“Making Violence Speak.” University Writing Program, Duke University

Our moment is one of deep and abiding violence.  From the military and political violence of Abu Ghraib, Guantanamo Bay, and the war on terror, to the imaginary violence of Grand Theft Auto and The Dark Night, the contemporary world finds itself in a period of deep introspection about the role of violence in our social makeup.  While we are accustomed to encountering violence as spectacle in popular culture, this course focuses on fictional and cinematic investigations of violence that attempt to tell us something about the role that force plays in our society—depictions that make violence speak.  By exploring a range of artistic and philosophical texts that attempt to define violence and plumb its sources, this course will equip students with the skills to make the mute violence endemic to our culture meaningful.

In order to do this, assignments will be geared toward arming students with a vocabulary for making their own arguments about the forms violence takes and its function in society.  We will seek to expand the idea that violence is strictly synonymous with physical force and investigate the relationship between the state and violence through readings in philosophy and sociology, from Thomas Hobbes to Walter Benjamin.  These readings will supplement short fiction and cinematic texts from artists such as Franz Kafka, Joseph Conrad and Fritz Lang, which will enable us to discuss the function of violence in specific contexts.

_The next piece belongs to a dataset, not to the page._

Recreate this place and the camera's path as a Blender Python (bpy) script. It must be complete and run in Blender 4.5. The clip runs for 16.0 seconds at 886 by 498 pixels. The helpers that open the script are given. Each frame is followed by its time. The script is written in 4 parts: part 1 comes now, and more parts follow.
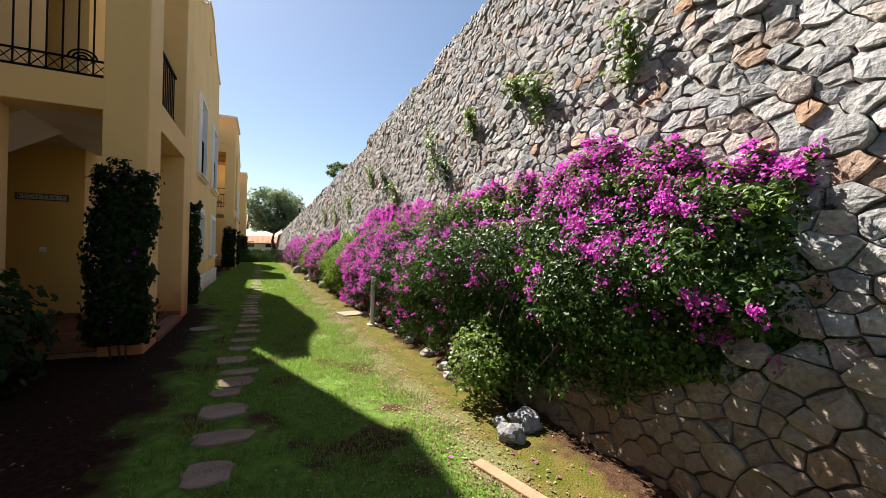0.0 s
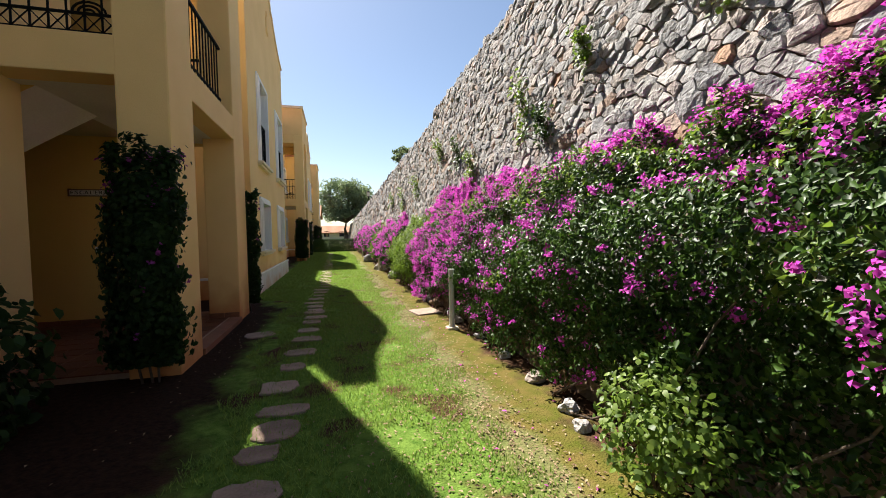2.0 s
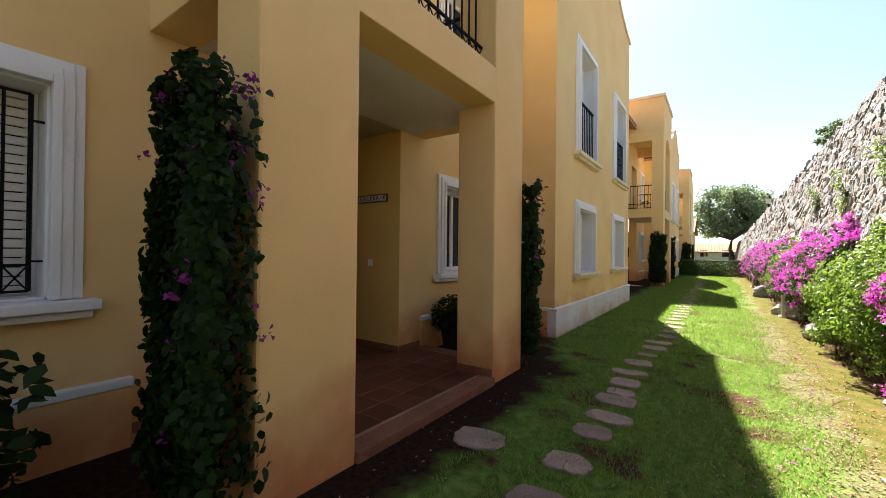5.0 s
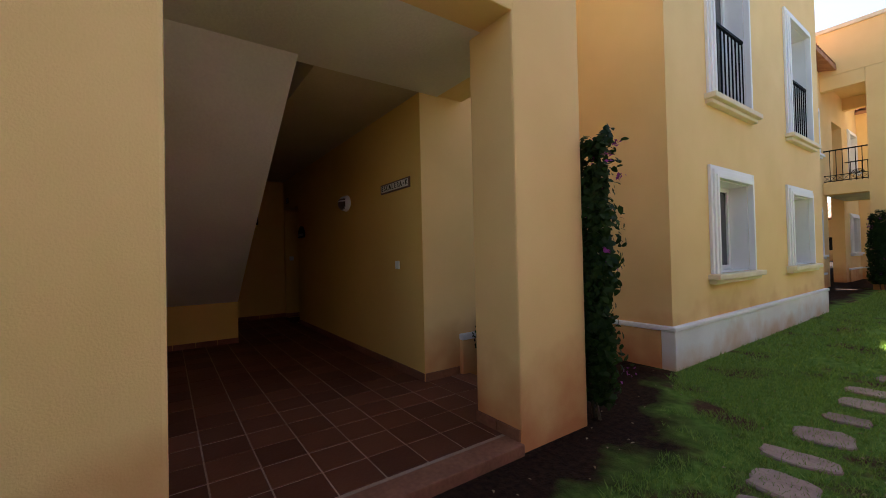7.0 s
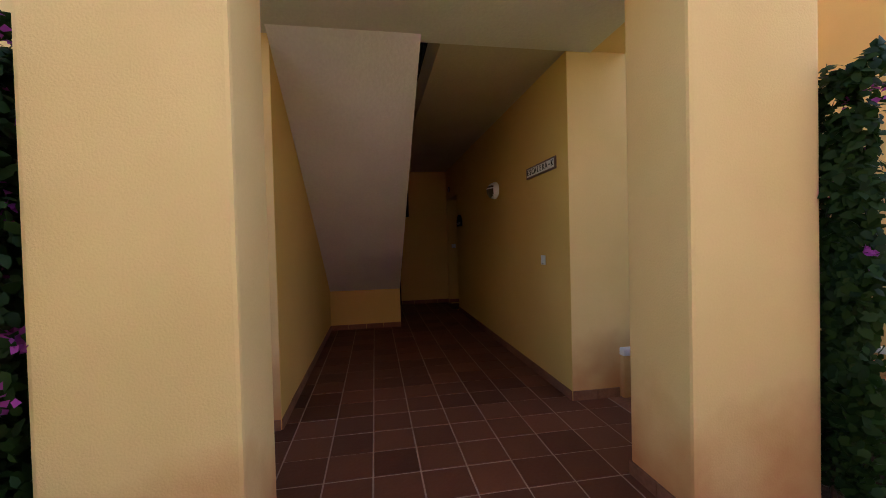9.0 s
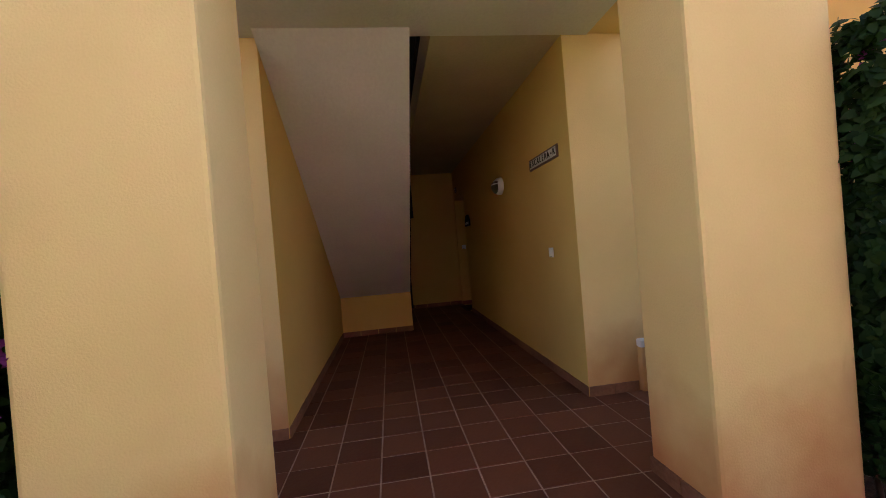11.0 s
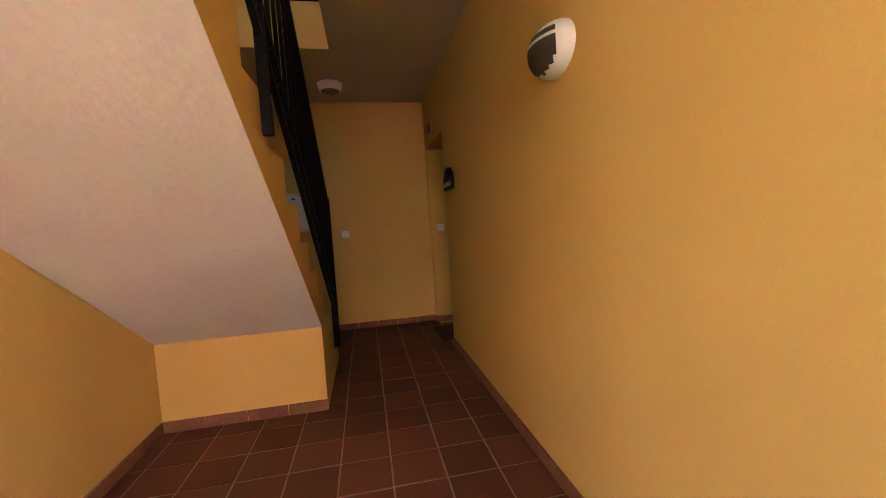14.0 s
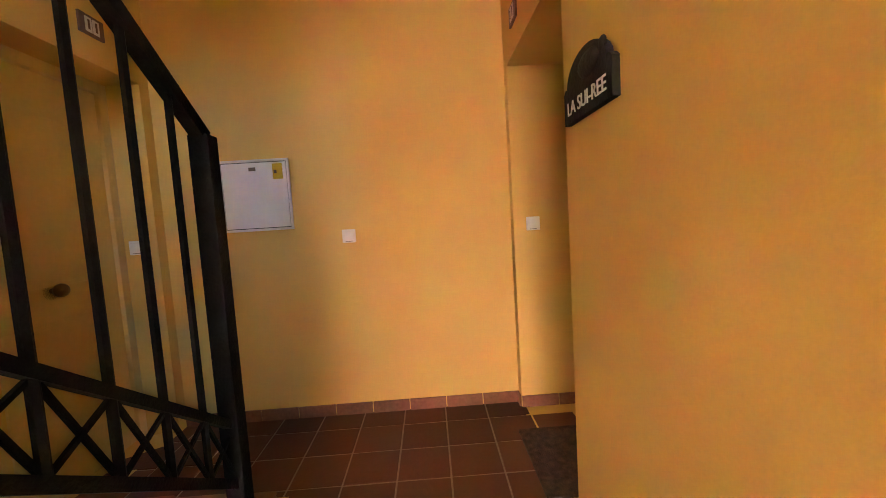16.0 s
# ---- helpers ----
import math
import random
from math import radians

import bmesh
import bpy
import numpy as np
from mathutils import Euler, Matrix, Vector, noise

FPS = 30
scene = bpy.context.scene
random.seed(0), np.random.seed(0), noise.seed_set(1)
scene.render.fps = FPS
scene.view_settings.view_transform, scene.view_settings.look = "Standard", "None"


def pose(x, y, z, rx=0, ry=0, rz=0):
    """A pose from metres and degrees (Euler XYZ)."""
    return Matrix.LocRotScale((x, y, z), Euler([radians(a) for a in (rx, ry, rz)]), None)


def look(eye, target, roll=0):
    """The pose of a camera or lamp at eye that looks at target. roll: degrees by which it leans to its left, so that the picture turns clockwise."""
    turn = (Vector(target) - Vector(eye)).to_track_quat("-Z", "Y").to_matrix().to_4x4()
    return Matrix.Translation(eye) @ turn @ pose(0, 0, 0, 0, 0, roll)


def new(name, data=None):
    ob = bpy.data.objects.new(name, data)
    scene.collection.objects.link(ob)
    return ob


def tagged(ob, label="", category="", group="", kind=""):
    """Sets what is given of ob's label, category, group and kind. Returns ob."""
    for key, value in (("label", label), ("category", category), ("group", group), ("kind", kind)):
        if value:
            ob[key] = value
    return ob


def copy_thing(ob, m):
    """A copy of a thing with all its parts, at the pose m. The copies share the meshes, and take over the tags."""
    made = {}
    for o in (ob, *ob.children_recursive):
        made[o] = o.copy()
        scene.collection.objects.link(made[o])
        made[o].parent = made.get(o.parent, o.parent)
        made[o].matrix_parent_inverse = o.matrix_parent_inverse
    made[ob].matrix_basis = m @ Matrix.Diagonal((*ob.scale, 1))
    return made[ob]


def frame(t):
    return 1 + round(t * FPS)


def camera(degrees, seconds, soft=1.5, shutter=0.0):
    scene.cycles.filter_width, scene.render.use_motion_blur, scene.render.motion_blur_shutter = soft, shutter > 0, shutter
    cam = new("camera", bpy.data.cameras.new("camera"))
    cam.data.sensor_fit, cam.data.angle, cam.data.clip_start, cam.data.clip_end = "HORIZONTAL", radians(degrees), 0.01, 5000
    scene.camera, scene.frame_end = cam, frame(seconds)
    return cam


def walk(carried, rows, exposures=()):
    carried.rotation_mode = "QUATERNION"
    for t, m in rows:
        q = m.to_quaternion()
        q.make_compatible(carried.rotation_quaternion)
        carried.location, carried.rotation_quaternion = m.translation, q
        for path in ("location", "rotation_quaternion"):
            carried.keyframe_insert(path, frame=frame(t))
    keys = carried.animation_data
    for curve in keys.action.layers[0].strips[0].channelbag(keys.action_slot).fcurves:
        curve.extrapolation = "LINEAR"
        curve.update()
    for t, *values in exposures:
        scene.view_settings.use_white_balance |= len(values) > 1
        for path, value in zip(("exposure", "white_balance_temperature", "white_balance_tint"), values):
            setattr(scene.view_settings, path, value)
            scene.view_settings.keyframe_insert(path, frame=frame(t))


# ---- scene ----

Writing assignments will take a variety of forms, including short, informal writing assignments, and 4-5 longer, formal essays, through which students will gain the ability to situate their own understanding of violence within disciplinary and discursive contexts, respond to and question theories of violence, and explore the ways in which relations of force are implicit in dominant assumptions about the world.  Ultimately, we will question the means by which war and peace are waged.